The action comes despite an injunction in May by U.S. District Judge
Jennifer Coffman ordering schools in Harlan County to remove the religious
document from school walls. Coffman also ordered the religious codes out of the
courthouses in Pulaski and McCreary counties.
Laurel County school officials argue their display includes seven
other historical documents, including the Declaration of Independence, the
Magna Carta and the Bill of Rights, displayed with equal prominence.
School boards in Casey, Clinton, and Pulaski counties have also passed
resolutions allowing their schools to follow the lead of Laurel County schools.
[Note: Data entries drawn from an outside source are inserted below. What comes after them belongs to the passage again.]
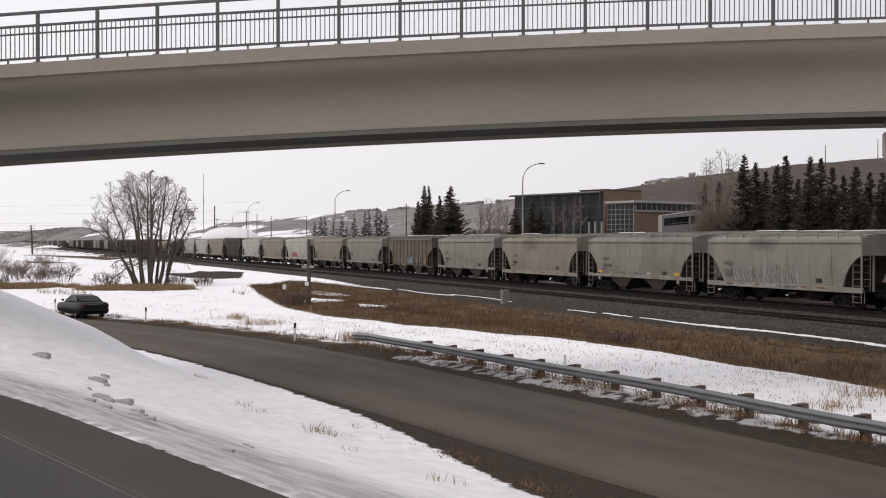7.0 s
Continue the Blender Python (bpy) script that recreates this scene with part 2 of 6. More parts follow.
def glass_mat(name, tint, rough=0.06, spec=0.6):
    m = bpy.data.materials.new(name)
    m.use_nodes = True
    b = m.node_tree.nodes["Principled BSDF"]
    b.inputs["Base Color"].default_value, b.inputs["Roughness"].default_value = (*tint, 1), rough
    b.inputs["Specular IOR Level"].default_value = spec
    return m


M["window"] = glass_mat("dark_reflecting_glass", (0.022, 0.0235, 0.0262), 0.12, 0.14)
M["car_glass"] = glass_mat("tinted_car_glass", (0.012, 0.014, 0.016), 0.05)


# ---- small mesh tools ----
def part(name, bm, material, parent=None, label="", smooth=False, loc=None):
    me = bpy.data.meshes.new(name)
    bm.to_mesh(me)
    bm.free()
    return mesh_part(name, me, material, parent, label, smooth, loc)


def mesh_part(name, me, material, parent=None, label="", smooth=False, loc=None):
    if material is not None and not me.materials:
        me.materials.append(material)
    if smooth:
        me.shade_smooth()
    ob = new(name, me)
    if parent is not None:
        ob.parent = parent
    if loc is not None:
        ob.matrix_basis = loc if isinstance(loc, Matrix) else Matrix.Translation(loc)
    if label:
        tagged(ob, label)
    return ob


def box(bm, x0, x1, y0, y1, z0, z1, bevel=0.0):
    m = Matrix.Translation(((x0 + x1) / 2, (y0 + y1) / 2, (z0 + z1) / 2)) @ Matrix.Diagonal((abs(x1 - x0), abs(y1 - y0), abs(z1 - z0), 1))
    v = bmesh.ops.create_cube(bm, size=1, matrix=m)["verts"]
    if bevel:
        es = list({e for q in v for e in q.link_edges})
        bmesh.ops.bevel(bm, geom=es, offset=bevel, segments=1, affect="EDGES")
    return bm


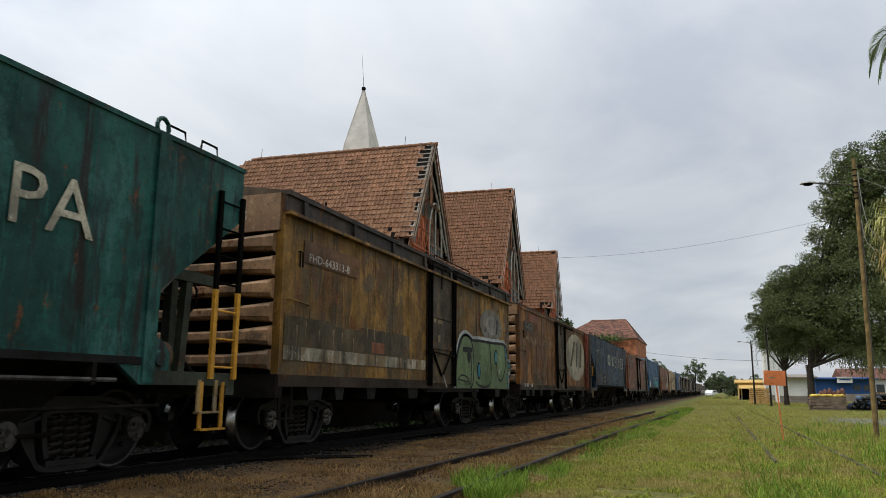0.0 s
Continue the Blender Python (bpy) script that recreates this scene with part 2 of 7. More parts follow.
def side_text(parent, text, y, z, size, material, x=1.506, squeeze=1.0, label="", name="lettering", tilt=0.0):
    v, f = lettering(text, size, squeeze)
    return part(name, ([(x, y + a, z + b + a * tilt) for a, b in v], [], f), material, parent, label or "stencilled writing")


def end_text(parent, text, x, z, size, material, y=-0.006):
    """Writing on the leading end, read from ahead of the wagon."""
    v, f = lettering(text, size)
    return part("lettering", ([(x + a, y, z + b) for a, b in v], [], f), material, parent, "stencilled writing")


def ellipse(cy, cz, ry, rz, n=36):
    return [(cy + ry * math.cos(2 * math.pi * k / n), cz + rz * math.sin(2 * math.pi * k / n)) for k in range(n)]

# ---- wagons ----
WHEEL_R = 0.43
WHEELSETS = []  # turned by motions()
WAGONS = []


def cap_material():
    """Axle caps, from greasy black to chalky grey, no two alike."""
    m = Mat("axle_cap_iron", 0.7)
    tone = m.mix(m.ramp(m.random, 0.35, 0.95), (0.024, 0.020, 0.016), (0.15, 0.142, 0.125))
    return m.done(m.mix(m.ramp(m.noise(14, 4), 0.42, 0.62), tone, (0.020, 0.016, 0.012)), m.noise(40, 3), 0.004, 0.4)


def bogie_meshes():
    """Meshes of a cast three-piece bogie about its middle at rail height: bolster, side frame, spring, axle cap and wheelset."""
    out = {}

    def keep(name, bm, *mats):
        me = bpy.data.meshes.new(name)
        bm.to_mesh(me), bm.free()
        for m in mats:
            me.materials.append(m)
        out[name] = me
        return me

    bm = box(BM(), -0.70, 0.70, -0.2, 0.2, 0.50, 0.70)
    box(bm, -0.22, 0.22, -0.22, 0.22, 0.70, 0.86)
    keep("bogie", bm, BOGIE_IRON)
    # one side frame, cast in one: thin webs between proud flanges, hooked over the axle boxes
    def bar(bm, pts, width, half):
        """A flat bar of a given width bent along (along, up) points."""
        P = [Vector((p[0], p[1])) for p in smooth_line(pts, k=4)]
        rows = []
        for i, p in enumerate(P):
            d = (P[min(i + 1, len(P) - 1)] - P[max(i - 1, 0)]).normalized()
            nrm = Vector((-d.y, d.x)) * width / 2
            rows.append([bm.verts.new((x, q.x, q.y)) for q in (p + nrm, p - nrm) for x in (-half, half)])
        for a, b in zip(rows, rows[1:]):
            for u, v in ((0, 1), (1, 3), (3, 2), (2, 0)):
                bm.faces.new((a[u], a[v], b[v], b[u]))
        bm.faces.new((rows[0][0], rows[0][2], rows[0][3], rows[0][1])), bm.faces.new((rows[-1][0], rows[-1][1], rows[-1][3], rows[-1][2]))

    bm = BM()
    for e in (-1, 1):
        hook = [(0.0, 0.74), (0.34, 0.74), (0.60, 0.70), (0.82, 0.64), (0.99, 0.60), (1.04, 0.50), (1.00, 0.38)]
        bar(bm, [(a * e, b) for a, b in hook], 0.05, 0.085)
        inner = [(0.0, 0.63), (0.26, 0.62), (0.44, 0.55), (0.60, 0.50), (0.66, 0.40)]
        bar(bm, [(a * e, b) for a, b in inner], 0.035, 0.07)
        bar(bm, [(a * e, b) for a, b in ((0.62, 0.58), (0.56, 0.40), (0.44, 0.22), (0.32, 0.11), (0.0, 0.10))], 0.05, 0.085)
        bar(bm, [(a * e, b) for a, b in ((0.34, 0.62), (0.32, 0.40), (0.27, 0.20))], 0.055, 0.075)
        web = [(0.24, 0.66), (0.62, 0.58), (0.60, 0.48), (0.46, 0.22), (0.34, 0.16), (0.38, 0.34), (0.40, 0.54), (0.24, 0.60)]
        prism(bm, [(a * e, b) for a, b in (web if e > 0 else web[::-1])], "x", -0.03, 0.03)
        web2 = [(0.0, 0.72), (0.34, 0.72), (0.82, 0.62), (0.98, 0.58), (0.98, 0.52), (0.66, 0.52), (0.30, 0.64), (0.0, 0.65)]
        prism(bm, [(a * e, b) for a, b in (web2 if e > 0 else web2[::-1])], "x", -0.035, 0.035)
        box(bm, -0.08, 0.08, 0.7875 * e - 0.12, 0.7875 * e + 0.12, 0.36, 0.57)
    box(bm, -0.10, 0.10, -0.30, 0.30, 0.13, 0.18)
    bmesh.ops.recalc_face_normals(bm, faces=bm.faces[:])
    keep("side_frame", bm, BOGIE_IRON)
    n = 40
    keep("spring", tube(BM(), [(0.072 * math.cos(i * 0.9), 0.078 * math.sin(i * 0.9), 0.19 + 0.40 * i / n) for i in range(n + 1)], 0.019, 5), plain("dusty_spring_steel", (0.026, 0.022, 0.018), 0.3, 8))
    keep("brake_beam", tube(BM(), [(0.62, 0, 0.40), (-0.62, 0, 0.40)], 0.035), IRON)
    bm = lathe(BM(), [(0.82, 0.10), (0.86, 0.13), (0.90, 0.13), (0.915, 0.10), (0.93, 0.05), (0.935, 0.02)], "x", 14)
    for k in range(3):
        a = k * 2 * math.pi / 3 + 0.4
        lathe(bm, [(0.90, 0.025), (0.945, 0.025)], "x", 6, (0, 0.075 * math.cos(a), 0.075 * math.sin(a)))
    keep("axle_cap", bm, cap_material())
    bm = BM()
    for s in (-1, 1):
        x = 0.53 * s
        lathe(bm, [(x - 0.075 * s, 0.30), (x - 0.075 * s, WHEEL_R + 0.028), (x - 0.05 * s, WHEEL_R + 0.028), (x - 0.035 * s, WHEEL_R), (x + 0.06 * s, WHEEL_R - 0.008), (x + 0.066 * s, WHEEL_R - 0.05),
                   (x + 0.03 * s, WHEEL_R - 0.065), (x - 0.01 * s, 0.24), (x + 0.045 * s, 0.13), (x + 0.06 * s, 0.09)], "x", 36)
        for k in range(4):
            a = k * math.pi / 2
            lathe(bm, [(0.49 * s, 0.03), (0.555 * s, 0.03)], "x", 6, (0, 0.27 * math.cos(a), 0.27 * math.sin(a)))
    lathe(bm, [(-0.80, 0.07), (0.80, 0.07)], "x", 10)
    me = keep("wheelset", bm, plain("dusty_wheel_iron", (0.0065, 0.0055, 0.0048), 0.5, 6, 0.6, gloss=0.2), STEEL, plain("worn_wheel_rim", (0.055, 0.052, 0.048), 0.4, 9, 0.38, 0.7, gloss=0.3))
    for p in me.polygons:
        c = p.center
        r = math.hypot(c.y, c.z)
        if r > WHEEL_R - 0.02 and abs(c.x) > 0.485:
            p.material_index = 1
        elif r > WHEEL_R - 0.055:
            p.material_index = 2
        p.use_smooth = True
    return out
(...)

And McCreary County veterans have
reposted the religious codes in the courthouse.
The latest efforts to post the religious codes are part of a
grass-roots movement to post the documents in every school district in the
state.
"Our objective is to go into every one of them," said David
Carr, vice president of the Ten Commandments Advancement Fund, a Corbin, Ky.,
advocacy organization spearheading the campaign.
Representatives of the fund spoke before officials in all four
counties that have approved "historical documents" resolutions. The nearly
identical resolutions declare that the items on display "positively contribute
to the educational foundations and moral character of students in our schools."
Carr has also asked the Wayne and Cumberland county boards to approve
similar resolutions, and he says he plans to make appeals to every school board
in the state.
The Ten Commandments fund pays the $153 it costs to print the
display which is matted in a school's colors and housed in a gold frame
and presents it to community volunteers who post it after school hours,
Carr said.
Scholars offer mixed views of the "historical documents" strategy. It
has been used in Indiana, where a state law passed in July allows schools to
post such documents.
Doug Laycock, a University of Texas law professor, says the strategy
is flawed because it equates the religious codes with other government
documents.
"If they want to do this, they have to create a wider set of
documents, some documents from other faith traditions, or at least some other
cultural documents without governmental status," Laycock said.
Charles Haynes, the First Amendment Center's senior scholar for
religious freedom, said, "No one can predict how the courts would decide, but
there is every reason to think it might be upheld."